Latest update January 24th, 2025 6:10 AM
Mar 25, 2016 News
Concerned residents of Kwakwani called in the police to halt the removal, by a Russian mining company, of equipment that previously served the bauxite mining community.
The residents are claiming that the equipment is the property of the state and should remain in the community for future use, while the bauxite company, RUSAL, is reportedly insisting that it owns the equipment as per agreement when it took over the bauxite operations at Kwakwani.
Kaieteur News understands that over the past three months, RUSAL has been scaling down its Kwakwani operations and moving to another location some eight miles away. In the process it has been removing equipment that was used in its Kwakwani operations.
However, residents are adamant that the company has unlawfully removed some assets that belong to the state which are administered through the National Industrial and Commercial Investments Limited (NICIL).
According to Charles Thom, a prominent resident of Kwakwani, the company has removed 12 fuel tanks – each with a capacity of eight to ten thousand gallons – caterpillar trucks and other vital spare parts from the machine shop and workshop.
“Yesterday (Wednesday) they were at the crushing plant and we had to call in the police,” Thom told this newspaper via telephone yesterday.
“They came and meet a working plant and now they made it inoperable,” Thom added.
He said that yesterday, workers from the Russian company were attempting to take out the plant’s control panels.
According to Thom, who was recently elected to the community’s Neighbourhood Democratic Council at the just concluded local government elections, the RUSAL workers had already cut the cables to the panels and were in the process of removing them when the police were called in.
“We reported it and the police came and stop them,” Thom stated.
He told this newspaper that the community is in discussions with an overseas group to invest in the community and a working crushing plant is integral to their plans.

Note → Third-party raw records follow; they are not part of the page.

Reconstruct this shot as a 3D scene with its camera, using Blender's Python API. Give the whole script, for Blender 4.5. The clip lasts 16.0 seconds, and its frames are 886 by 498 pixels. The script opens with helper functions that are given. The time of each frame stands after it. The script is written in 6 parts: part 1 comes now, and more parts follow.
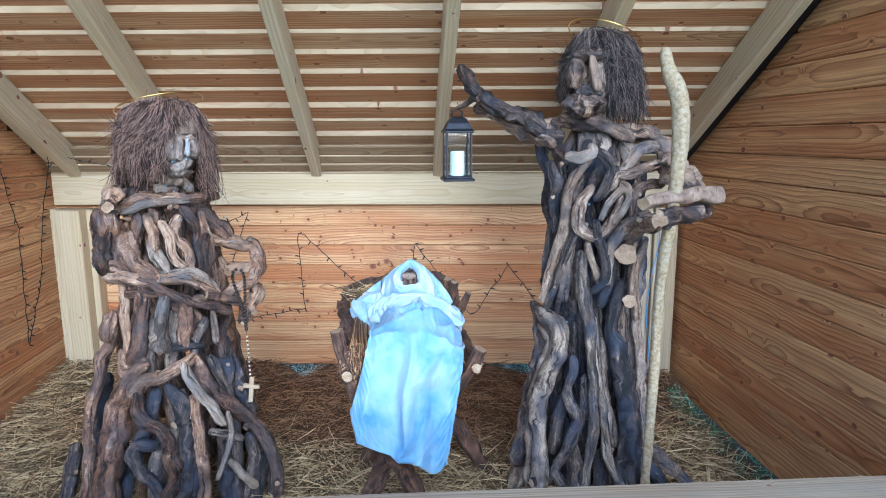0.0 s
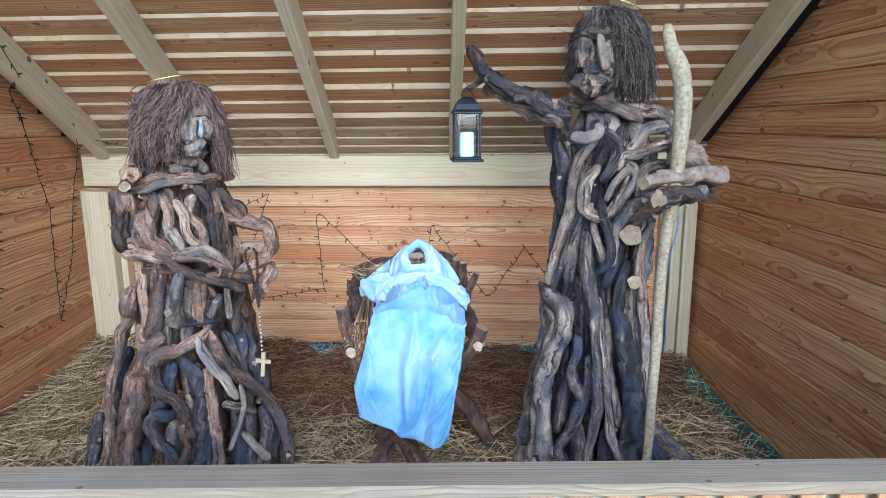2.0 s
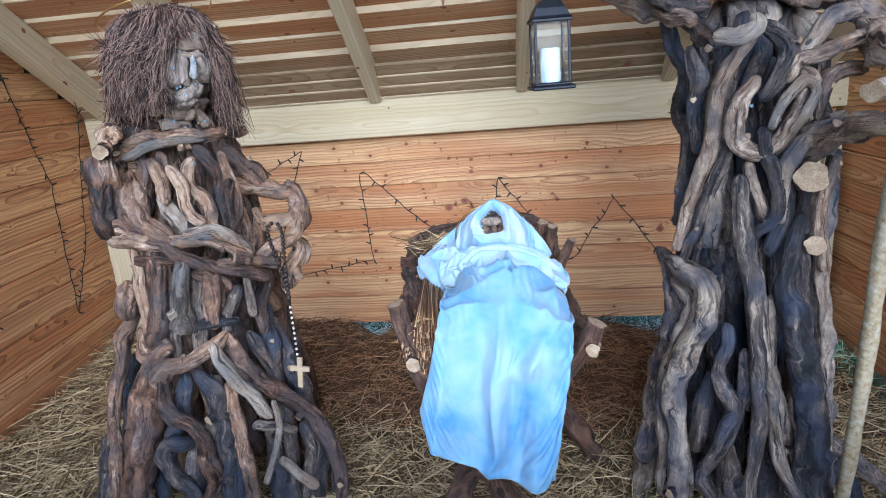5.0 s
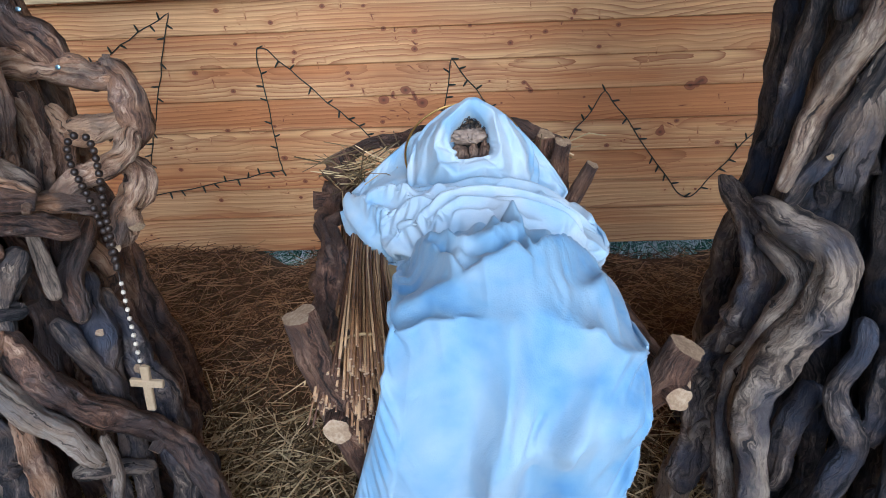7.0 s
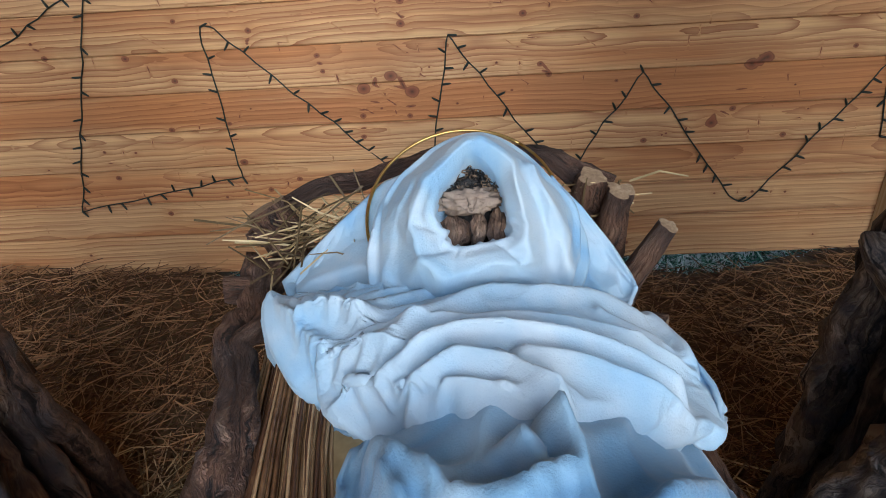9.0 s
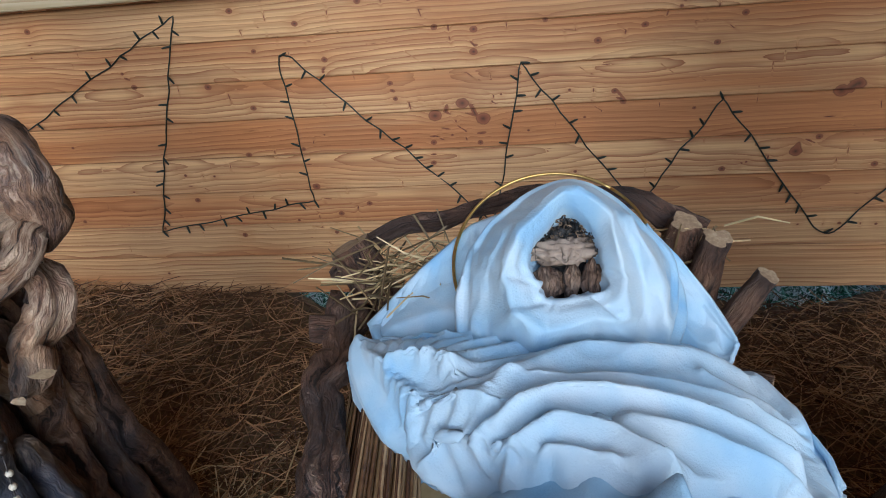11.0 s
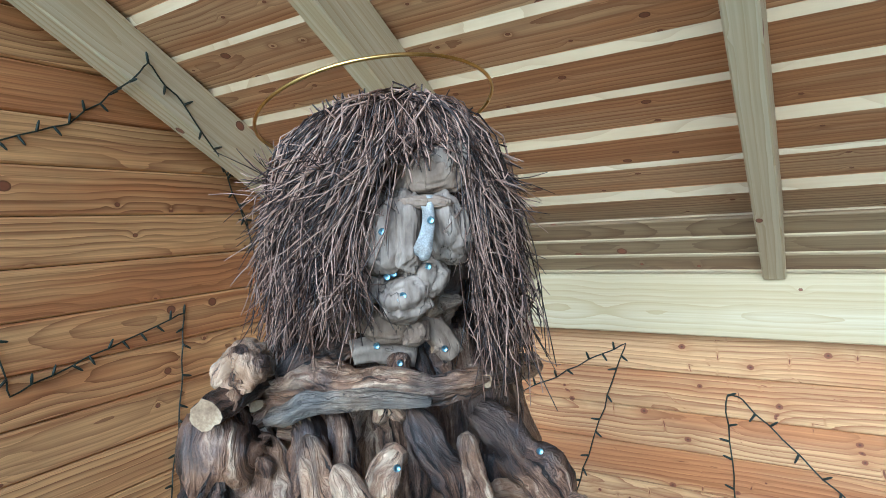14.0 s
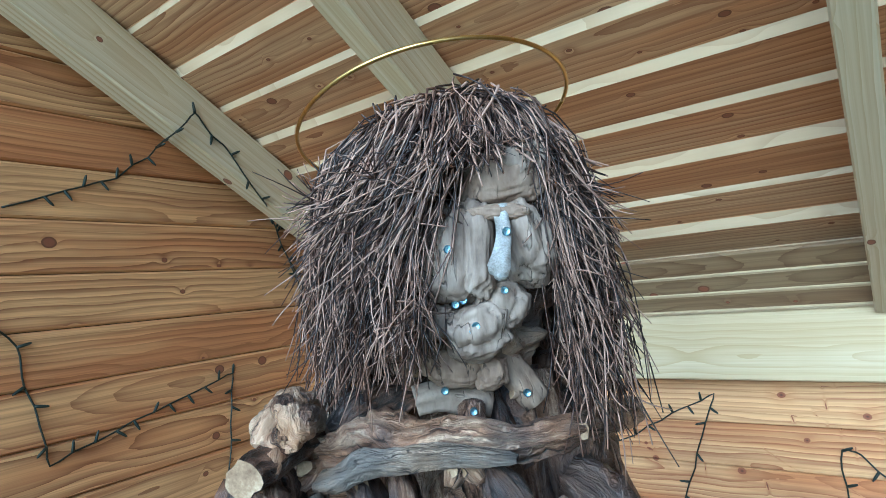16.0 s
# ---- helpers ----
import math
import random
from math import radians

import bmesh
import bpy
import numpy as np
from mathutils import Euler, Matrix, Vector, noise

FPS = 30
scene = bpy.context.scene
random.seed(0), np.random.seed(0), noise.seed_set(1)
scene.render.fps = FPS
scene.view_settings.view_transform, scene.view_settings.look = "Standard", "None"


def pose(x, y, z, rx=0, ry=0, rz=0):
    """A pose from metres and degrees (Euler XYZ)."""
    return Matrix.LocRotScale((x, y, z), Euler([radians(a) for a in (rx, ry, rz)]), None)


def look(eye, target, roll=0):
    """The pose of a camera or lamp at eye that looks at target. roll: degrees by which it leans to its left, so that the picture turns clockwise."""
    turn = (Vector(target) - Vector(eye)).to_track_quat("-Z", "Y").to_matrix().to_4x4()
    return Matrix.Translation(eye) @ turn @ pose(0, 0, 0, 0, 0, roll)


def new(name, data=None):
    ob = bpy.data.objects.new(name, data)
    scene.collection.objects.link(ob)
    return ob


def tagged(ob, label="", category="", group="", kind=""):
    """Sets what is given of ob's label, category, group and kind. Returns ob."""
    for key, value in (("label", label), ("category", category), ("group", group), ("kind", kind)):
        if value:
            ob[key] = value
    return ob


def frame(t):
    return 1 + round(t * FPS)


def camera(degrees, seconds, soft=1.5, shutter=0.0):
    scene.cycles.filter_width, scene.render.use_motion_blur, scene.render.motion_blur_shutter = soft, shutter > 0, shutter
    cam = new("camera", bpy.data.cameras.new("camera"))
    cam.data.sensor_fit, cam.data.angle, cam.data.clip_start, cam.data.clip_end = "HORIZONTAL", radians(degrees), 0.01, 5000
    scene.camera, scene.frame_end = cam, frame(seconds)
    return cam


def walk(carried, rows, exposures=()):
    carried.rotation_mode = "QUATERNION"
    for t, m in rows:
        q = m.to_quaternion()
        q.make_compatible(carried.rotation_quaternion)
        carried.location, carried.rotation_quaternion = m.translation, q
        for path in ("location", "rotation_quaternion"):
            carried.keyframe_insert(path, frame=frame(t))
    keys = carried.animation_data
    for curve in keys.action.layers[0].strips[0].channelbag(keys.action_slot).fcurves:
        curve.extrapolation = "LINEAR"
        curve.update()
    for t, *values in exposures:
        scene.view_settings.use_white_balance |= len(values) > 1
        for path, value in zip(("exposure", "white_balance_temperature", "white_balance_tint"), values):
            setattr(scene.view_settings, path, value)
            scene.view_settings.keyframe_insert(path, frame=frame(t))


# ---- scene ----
cam = camera(70.3, 16.0, soft=0.6)
PATH = [
    (0, (0.057, 0.098, 1.617), (0.032, 2.068, 1.27), -0.2),
    (0.5, (0.132, 0.061, 1.609), (0.07, 2.021, 1.217), -0.6),
    (1, (0.148, 0.055, 1.61), (0.003, 2.011, 1.218), -1.0),
    (1.5, (0.159, 0.059, 1.609), (0.002, 2.015, 1.221), -1.4),
    (2, (0.177, 0.072, 1.601), (0.045, 2.028, 1.207), -0.4),
    (2.5, (0.214, 0.097, 1.598), (0.085, 2.049, 1.184), -2.8),
    (3, (0.223, 0.133, 1.581), (0.024, 2.075, 1.146), -4.0),
    (3.5, (0.169, 0.227, 1.566), (-0.097, 2.147, 1.072), -5.5),
    (3.7, (0.126, 0.291, 1.565), (-0.134, 2.21, 1.066), -4.8),
    (5.8, (-0.028, 1.125, 1.469), (-0.343, 2.993, 0.828), -5.4),
    (6, (-0.055, 1.21, 1.465), (-0.37, 3.065, 0.787), -5.7),
    (6.5, (-0.13, 1.433, 1.418), (-0.267, 3.276, 0.653), -6.0),
    (7, (-0.142, 1.66, 1.36), (-0.218, 3.45, 0.471), -2.6),
    (7.5, (-0.111, 1.894, 1.334), (-0.221, 3.671, 0.422), -2.3),
    (8, (-0.129, 2.06, 1.315), (-0.239, 3.821, 0.372), -2.9),
    (10.3, (-0.132, 2.253, 1.326), (-0.251, 3.981, 0.326), -5.4),
    (10.5, (-0.139, 2.254, 1.331), (-0.3, 3.984, 0.34), -5.6),
    (11, (-0.17, 2.242, 1.347), (-0.442, 3.99, 0.413), -5.4),
    (11.5, (-0.22, 2.213, 1.38), (-0.708, 3.964, 0.547), -5.4),
    (12, (-0.303, 2.168, 1.435), (-1.089, 3.886, 0.778), -6.5),
    (12.5, (-0.358, 2.134, 1.476), (-1.309, 3.804, 0.922), -7.0),
    (13, (-0.435, 2.105, 1.537), (-1.526, 3.73, 1.126), -6.9),
    (13.5, (-0.527, 2.071, 1.594), (-1.622, 3.733, 1.394), -6.1),
    (14, (-0.573, 2.106, 1.591), (-1.701, 3.756, 1.512), -3.0),
    (14.5, (-0.588, 2.161, 1.565), (-1.813, 3.739, 1.656), -1.7),
    (15, (-0.62, 2.188, 1.548), (-1.862, 3.752, 1.658), -3.2),
    (15.5, (-0.662, 2.199, 1.542), (-1.907, 3.761, 1.65), -5.9),
    (16, (-0.683, 2.205, 1.542), (-1.925, 3.767, 1.668), -5.3),
]
walk(cam, [(t, look(eye, target, roll)) for t, eye, target, roll in PATH], [(0.0, 0.95, 4450, 5), (3.5, 0.86, 4450, 5), (5.5, 0.74, 4600, 7), (7.0, 0.36, 4850, 8), (8.0, 0.24, 5200, 6), (10.5, 0.14, 5000, 5), (11.5, 0.20, 4850, 3), (12.0, 0.36, 4750, 1), (12.5, 0.62, 4650, 0), (13.5, 0.92, 4430, -3), (15.0, 0.95, 4230, -8), (16.0, 0.95, 4170, -9)])

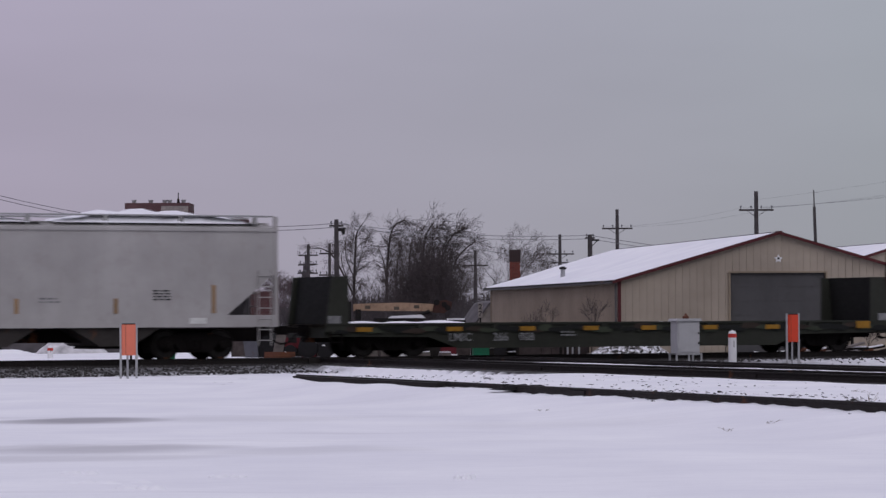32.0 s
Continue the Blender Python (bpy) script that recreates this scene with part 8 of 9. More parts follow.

These plans include the loading of sand and quarry, which Thom said would provide much needed jobs for the residents of Kwakwani who have been denied this for a while now.
“The Russians came here and met a working crushing plant and now that they are leaving, they have to leave a working plant. We are searching for other investors, so if they take it away we have nothing to entice other investors,” Thom said.
This newspaper tried yesterday to contact RUSAL officials but was unsuccessful.
The relationship between RUSAL and the residents of Kwakwani had become acrimonious over the years, with workers even calling for the intervention of the government on a number of occasions.
“They already rape the community. They have no respect, not even for the past or present government,” Thom stated.